Hmm…David Laws. What to do?
There is the Iain Dale humanitarian argument, which has undoubted truth somewhere in it:
“…When Ken Livingstone came into the studio to trail his programme he said he couldn’t understand why Laws would keep quiet about his sexuality “in this day and age”. I understand only too well. I did the same thing for a number of years and only ‘came out’ (I hate that expression) to family and friends when I was 40. No one can understand how difficult it is, telling your parents that the person they thought they knew is actually someone else. Sort of. Everyone told me: “They will already know, you’ll see”. No, I replied. I know my parents. And I was right. They hadn’t got a clue.
I will never forget that day, even though on many occasions I have wanted to. I’m glad I did it, but I know it was a tremendous shock to my mother and we have never discussed it since. So when David Laws explains why he wanted to keep everything private I understand only too well. The only reason was because he didn’t want to hurt those closest to him, especially his mother. That’s the thing about us gayers, we’ll do anything to avoid hurting our mothers
Furthermore, those who accuse Laws of exploiting the taxpayer would do well to remember that he clearly didn’t gain from the rental arrangement he had. He paid £950 pcm for renting a room in Kennington. I know this is a bargain as I looked to do exactly the same thing in Kennington last year but decided I couldn’t afford it. If he had moved into a one bedroom flat the taxpayer would have been paying far more. If Laws was seeking to maximise his income he would have either designated his Somerset home as his second home and claimed for the mortgage on that, or he would have bought a property in London and claimed for that. He didn’t, and yet he’s being mercilessly slagged off...”
A bit messy, but true. Then there is the gleeful Rod Liddle pisstake:
“As you are no doubt aware, I am an intensely private person, and for this reason I hope that you can understand my decision not to have declared a very large amount of income tax to the Inland Revenue over the last seven years. This was money I earned writing for publications which I would rather people did not know I wrote for, such as the magazine “Bouncy Barnyard Fun” and the low circulation periodical “I Love My Goat”. I hope you will appreciate that my intention, in not declaring this source of income to the tax authorities, was solely to protect the privacy of both myself and that of my Valais Blackneck goat, Campbell-Bannerman, and not to maximize the amount of money I trousered as a consequence. The fact that I accrued some £40,000 in this manner was never the point – just an, um, unfortunate coincidence. I ought to point out too that my relationship with Campbell-Bannerman ended three years ago and we have gone our separate ways (he is now living in a sanctuary for traumatized exotic livestock near Rochester, but that is none of your business). But equally, even at the time we were together we did not consider one another spouses, per se; we had separate bank accounts and used distinct bedding materials, as you might expect. And when friends came to visit, Campbell-Bannerman would vacate the living room and be tethered to a fence post at the bottom of the garden, where he would munch away at the surrounding foliage in an innocent goat-like manner….”
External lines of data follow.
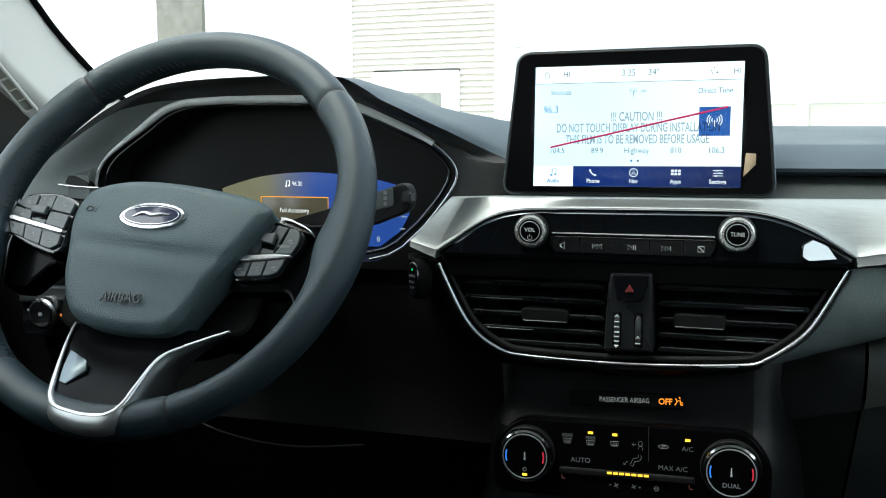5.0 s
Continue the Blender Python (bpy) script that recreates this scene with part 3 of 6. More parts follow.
for y, w, z0, z1 in ((0.05, 0.065, 0.985, 1.045), (0.0, 0.065, 0.985, 1.055), (-0.06, 0.06, 0.990, 1.070), (-0.105, 0.052, 1.0, 1.078), (-0.112, 0.04, 1.01, 1.07)):
    rows.append([(-0.364 + w * (abs(math.cos(a)) ** 0.6) * (1 if math.cos(a) > 0 else -1), y, (z0 + z1) / 2 + (z1 - z0) / 2 * (abs(math.sin(a)) ** 0.6) * (1 if math.sin(a) > 0 else -1)) for a in steps(0, 2 * math.pi * 27 / 28, 28)])
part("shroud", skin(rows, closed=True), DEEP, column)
stalk = thing("wiper_stalk", (-0.25, -0.09, 1.085), "black wiper control stalk with a switch at its end", "stalk")
sm = frame_of((-0.236, -0.098, 1.080), (1, -0.02, 0.28), (-0.28, 0, 1))
part("arm", block(-0.09, -0.010, -0.010, 0.040, 0.010, 0.010, 0.005, m=sm), HARD, stalk)
part("end_block", plate(rounded([(-0.204, 1.075), (-0.174, 1.0865), (-0.1695, 1.091), (-0.168, 1.102), (-0.171, 1.109), (-0.176, 1.111), (-0.204, 1.1010)], 0.003), 0.108, 0.014, 0.002, DASH), HARD, stalk)
# grey plate on the black block: the face's light is put into colour
part("lit_end_face", plate(rounded([(-0.201, 1.1030), (-0.1838, 1.1068), (-0.1828, 1.0925), (-0.201, 1.0880)], 0.0015), 0.1092, 0.003, 0.0006, DASH), GREYPLASTIC, stalk)
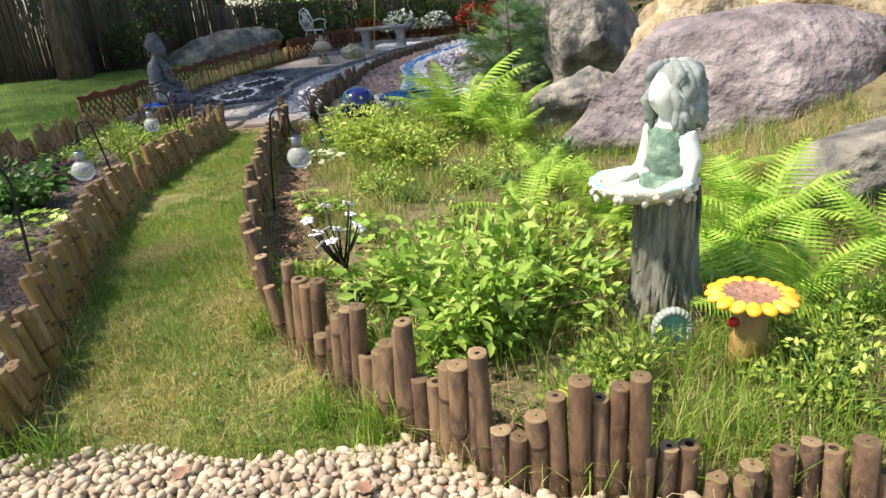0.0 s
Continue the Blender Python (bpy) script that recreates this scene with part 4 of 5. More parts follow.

Dave (Cameron, not Laws) seems to be keeping his powder dry. The Knife’s view is that Laws has justifiably garnered glowing reviews until now. He is clearly sorry – genuinely so – but for a rich man he appears greedy and it doesn’t look good.
However, for the country’s sake if he is the best man for the job, he should stay. No doubt there are lots of other good candidates – Philip Hammond and Brooks Newmark – though not in the Lib Dems.
ps: It should be said that most of the anti-Laws sentiment is obviously not genuine horror, it’s just a delightfully early chance to have a go at the new government,by the usual suspects.